─── Information shown ───
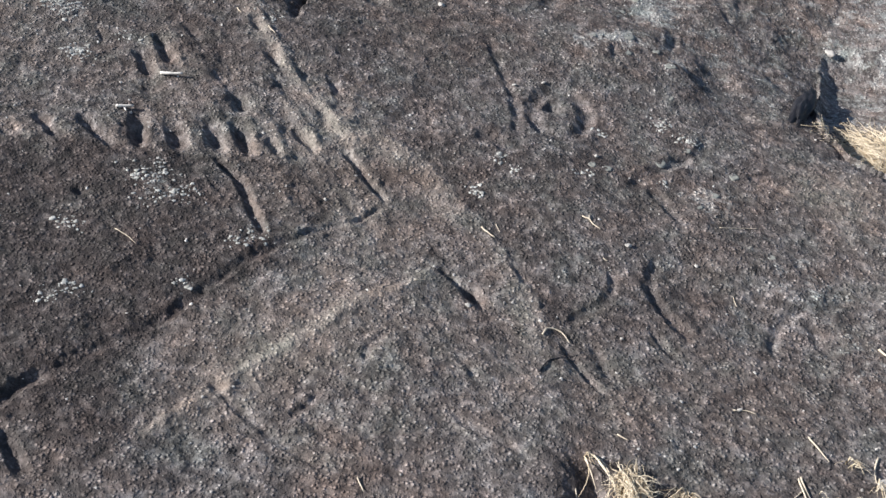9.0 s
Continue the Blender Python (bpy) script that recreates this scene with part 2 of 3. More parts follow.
# ladder slots
figure("slot_carving", "short deep dark slot between worn ribs")
groove([(-0.791, 2.712), (-0.763, 2.7)], 0.0150, 0.0072)
figure("slot_carving", "short deep dark slot between worn ribs")
groove([(-0.758, 2.778), (-0.719, 2.753), (-0.68, 2.735)], 0.0150, 0.0136)
figure("slot_carving", "short deep dark slot between worn ribs")
groove([(-0.666, 2.824), (-0.617, 2.794), (-0.565, 2.77)], 0.0183, 0.0160)
figure("slot_carving", "short deep dark slot between worn ribs")
groove([(-0.562, 2.899), (-0.539, 2.853), (-0.514, 2.805)], 0.0229, 0.0192)
figure("slot_carving", "short deep dark slot between worn ribs")
groove([(-0.482, 2.902), (-0.456, 2.876), (-0.428, 2.846)], 0.0238, 0.0192)
figure("slot_carving", "short deep dark slot between worn ribs")
groove([(-0.397, 2.95), (-0.371, 2.917), (-0.343, 2.886)], 0.0259, 0.0200)
figure("slot_carving", "short deep dark slot between worn ribs")
groove([(-0.347, 2.974), (-0.313, 2.942), (-0.275, 2.898)], 0.0191, 0.0176)
figure("slot_carving", "short deep dark slot between worn ribs")
groove([(-0.252, 2.961), (-0.234, 2.949), (-0.215, 2.928)], 0.0156, 0.0112)
figure("slot_carving", "short deep dark slot between worn ribs")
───
| Exercise goal |
From start to finish, output the listing exactly, but omit its pictures.

| Result of this task |
9.0 s
Continue the Blender Python (bpy) script that recreates this scene with part 2 of 3. More parts follow.
# ladder slots
figure("slot_carving", "short deep dark slot between worn ribs")
groove([(-0.791, 2.712), (-0.763, 2.7)], 0.0150, 0.0072)
figure("slot_carving", "short deep dark slot between worn ribs")
groove([(-0.758, 2.778), (-0.719, 2.753), (-0.68, 2.735)], 0.0150, 0.0136)
figure("slot_carving", "short deep dark slot between worn ribs")
groove([(-0.666, 2.824), (-0.617, 2.794), (-0.565, 2.77)], 0.0183, 0.0160)
figure("slot_carving", "short deep dark slot between worn ribs")
groove([(-0.562, 2.899), (-0.539, 2.853), (-0.514, 2.805)], 0.0229, 0.0192)
figure("slot_carving", "short deep dark slot between worn ribs")
groove([(-0.482, 2.902), (-0.456, 2.876), (-0.428, 2.846)], 0.0238, 0.0192)
figure("slot_carving", "short deep dark slot between worn ribs")
groove([(-0.397, 2.95), (-0.371, 2.917), (-0.343, 2.886)], 0.0259, 0.0200)
figure("slot_carving", "short deep dark slot between worn ribs")
groove([(-0.347, 2.974), (-0.313, 2.942), (-0.275, 2.898)], 0.0191, 0.0176)
figure("slot_carving", "short deep dark slot between worn ribs")
groove([(-0.252, 2.961), (-0.234, 2.949), (-0.215, 2.928)], 0.0156, 0.0112)
figure("slot_carving", "short deep dark slot between worn ribs")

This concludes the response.